On to Bollum’s Books, the new kid on the block—a nice-looking store with plenty of ambiance and a great coffee shop downstairs, which I usually visit last because neither the staff nor the computer system are very knowledgeable. But thanks to Duthie’s, I knew what I was looking for, so I headed for the kids’ section and found Stormy by Jim Kjelgaard (Bantam-Skylark) for my nephew and Haunt Fox for my son.
While there I suggested to a tired grandmother that she buy a book from the Nate the Great series (by Marjorie Weinman Sharmat, Putnam) series for her seven-year-old granddaughter. Nate the Great is our favourite detective—sort of a pint-sized Philip Marlowe who specializes in domestic mysteries like lost lists, boring beach bags, stolen bases, and missing keys.

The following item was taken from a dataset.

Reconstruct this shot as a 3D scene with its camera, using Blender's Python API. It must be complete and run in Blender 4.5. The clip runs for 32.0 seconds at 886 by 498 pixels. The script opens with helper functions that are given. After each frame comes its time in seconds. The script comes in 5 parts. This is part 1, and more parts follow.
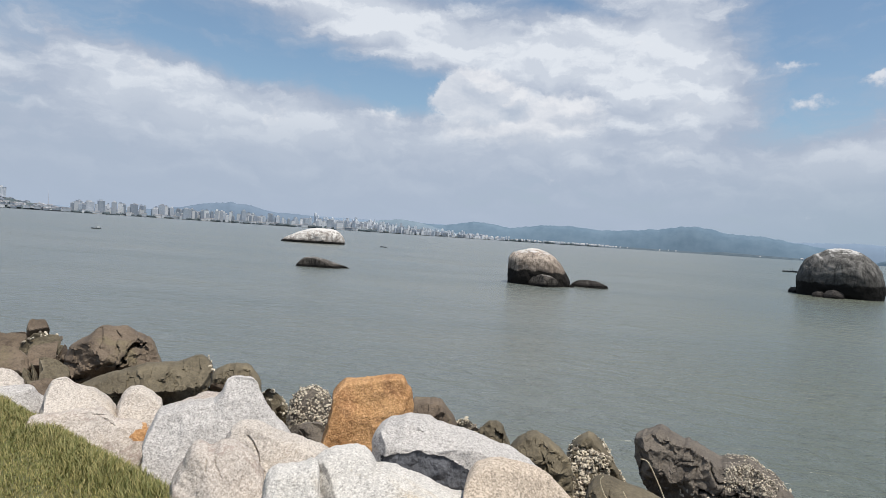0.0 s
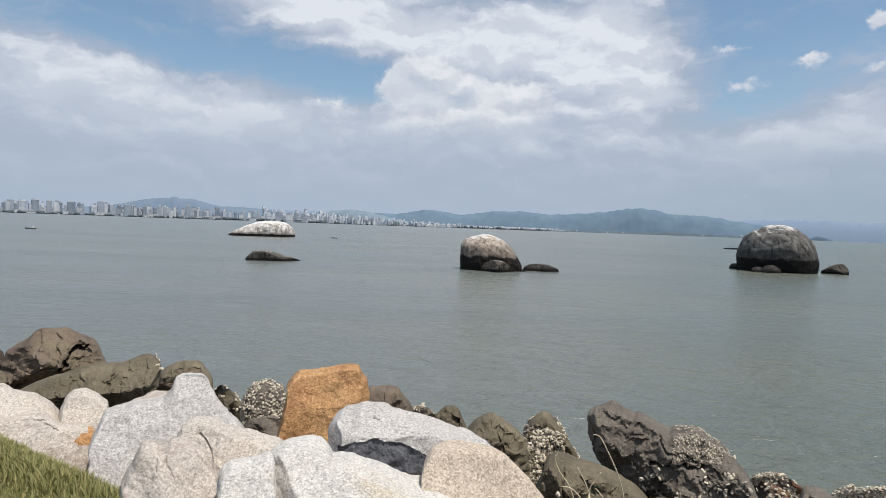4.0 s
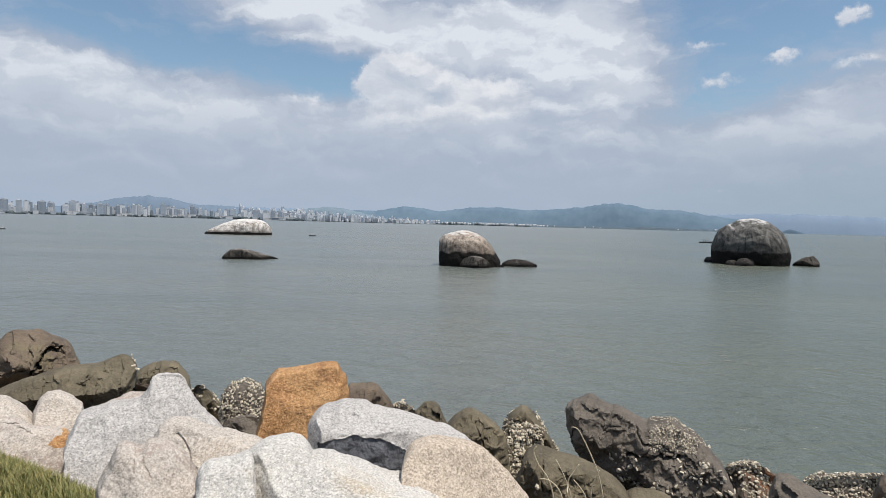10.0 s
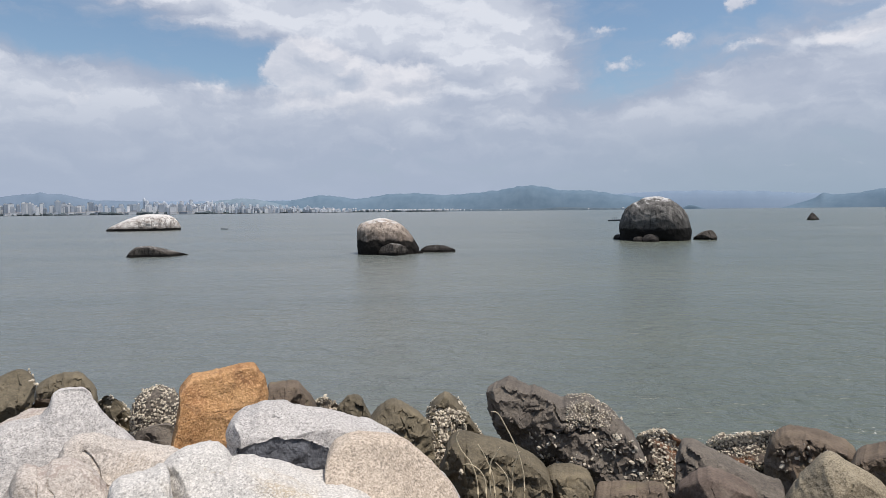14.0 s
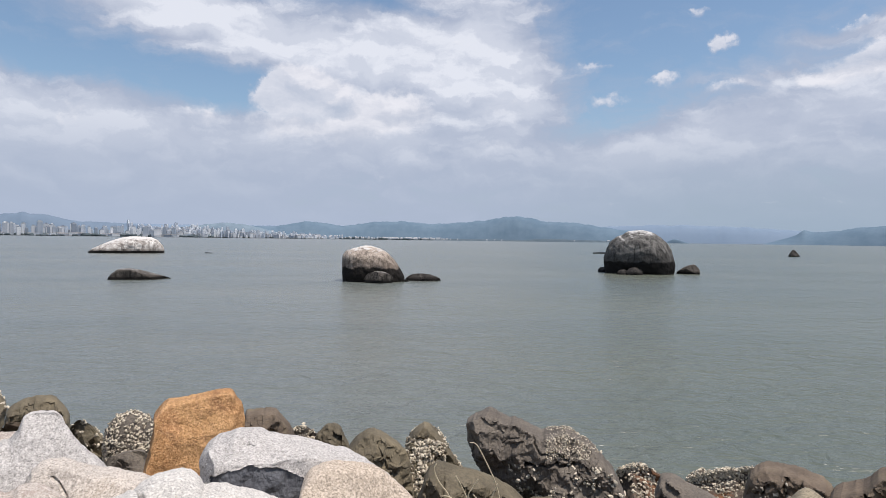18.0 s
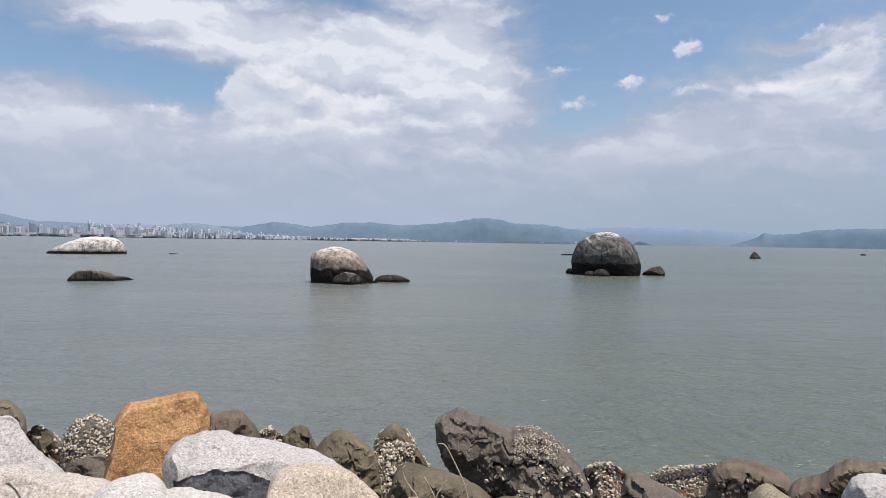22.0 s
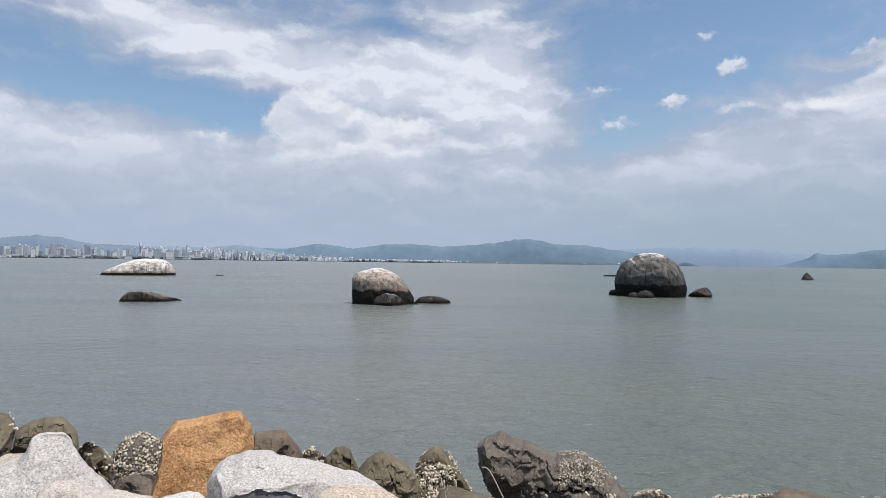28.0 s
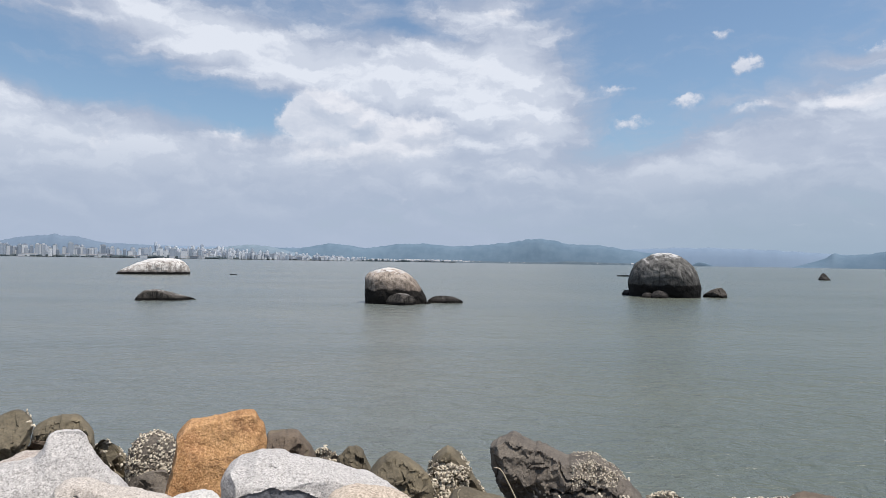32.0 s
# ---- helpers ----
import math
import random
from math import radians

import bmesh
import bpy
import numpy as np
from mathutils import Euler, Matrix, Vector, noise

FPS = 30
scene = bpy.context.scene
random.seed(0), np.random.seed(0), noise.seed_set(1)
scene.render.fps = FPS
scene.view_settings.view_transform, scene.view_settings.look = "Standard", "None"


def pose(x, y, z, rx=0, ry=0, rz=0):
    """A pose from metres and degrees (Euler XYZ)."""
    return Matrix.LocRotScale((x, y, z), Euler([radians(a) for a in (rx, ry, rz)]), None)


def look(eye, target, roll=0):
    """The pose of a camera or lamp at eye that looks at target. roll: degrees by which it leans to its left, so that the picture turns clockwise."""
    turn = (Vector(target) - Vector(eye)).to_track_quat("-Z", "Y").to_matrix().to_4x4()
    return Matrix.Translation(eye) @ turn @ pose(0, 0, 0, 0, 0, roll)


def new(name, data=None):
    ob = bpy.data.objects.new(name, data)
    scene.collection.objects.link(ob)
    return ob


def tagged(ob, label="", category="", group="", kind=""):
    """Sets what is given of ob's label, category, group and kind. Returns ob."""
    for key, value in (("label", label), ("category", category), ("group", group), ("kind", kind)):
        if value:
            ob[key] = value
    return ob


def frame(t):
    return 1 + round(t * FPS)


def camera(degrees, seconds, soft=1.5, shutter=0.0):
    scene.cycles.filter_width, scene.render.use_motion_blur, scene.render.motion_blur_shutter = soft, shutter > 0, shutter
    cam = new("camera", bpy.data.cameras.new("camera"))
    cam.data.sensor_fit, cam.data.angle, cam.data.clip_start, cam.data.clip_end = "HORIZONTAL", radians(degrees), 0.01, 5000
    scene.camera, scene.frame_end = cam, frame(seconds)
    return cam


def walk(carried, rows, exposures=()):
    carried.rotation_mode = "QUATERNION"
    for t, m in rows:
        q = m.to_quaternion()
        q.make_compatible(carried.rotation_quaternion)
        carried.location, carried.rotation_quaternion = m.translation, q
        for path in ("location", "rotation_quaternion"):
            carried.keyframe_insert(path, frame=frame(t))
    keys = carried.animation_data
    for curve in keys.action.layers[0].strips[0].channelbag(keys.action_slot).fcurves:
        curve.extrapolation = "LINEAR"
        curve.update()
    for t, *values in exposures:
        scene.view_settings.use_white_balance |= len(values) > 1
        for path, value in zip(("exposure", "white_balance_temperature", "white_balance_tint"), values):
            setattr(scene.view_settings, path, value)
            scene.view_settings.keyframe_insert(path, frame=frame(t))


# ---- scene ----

Couldn’t find the Red Flag book at Bollum’s and didn’t have the energy to ask a clerk, so I headed to another Duthie’s—the one in the atrium of the new library. I love to pull open those big glass doors and smell the pizza from the Flying Wedge. The clerk at this Duthie’s suggested I try Spartacus Books on Hastings Street, a place I’d heard of but never visited. I walked three more blocks and found the entrance, a glass door that led to a wide wooden staircase. Dark and uninviting but when I saw a little kid on the landing I figured it was OK. If you’ve ever been part of a co-op you can probably picture this place. Rough wooden floors supporting rough wooden shelves. Murky windows, bad lighting, and no way to tell the customers from the staff. It turned out that the guy behind the cash register was a brand-new volunteer so when I asked him about the book we walked around the store together and eventually found it right back beside the door. It was, predictably, a red book and it looked pretty academic, with small type, long chapter names, lots of notes and an index—just the thing for a nonfiction hound like David. Back at the counter my volunteer added on the tax and told me this was his very first sale so I went easy on him and came up with exact change.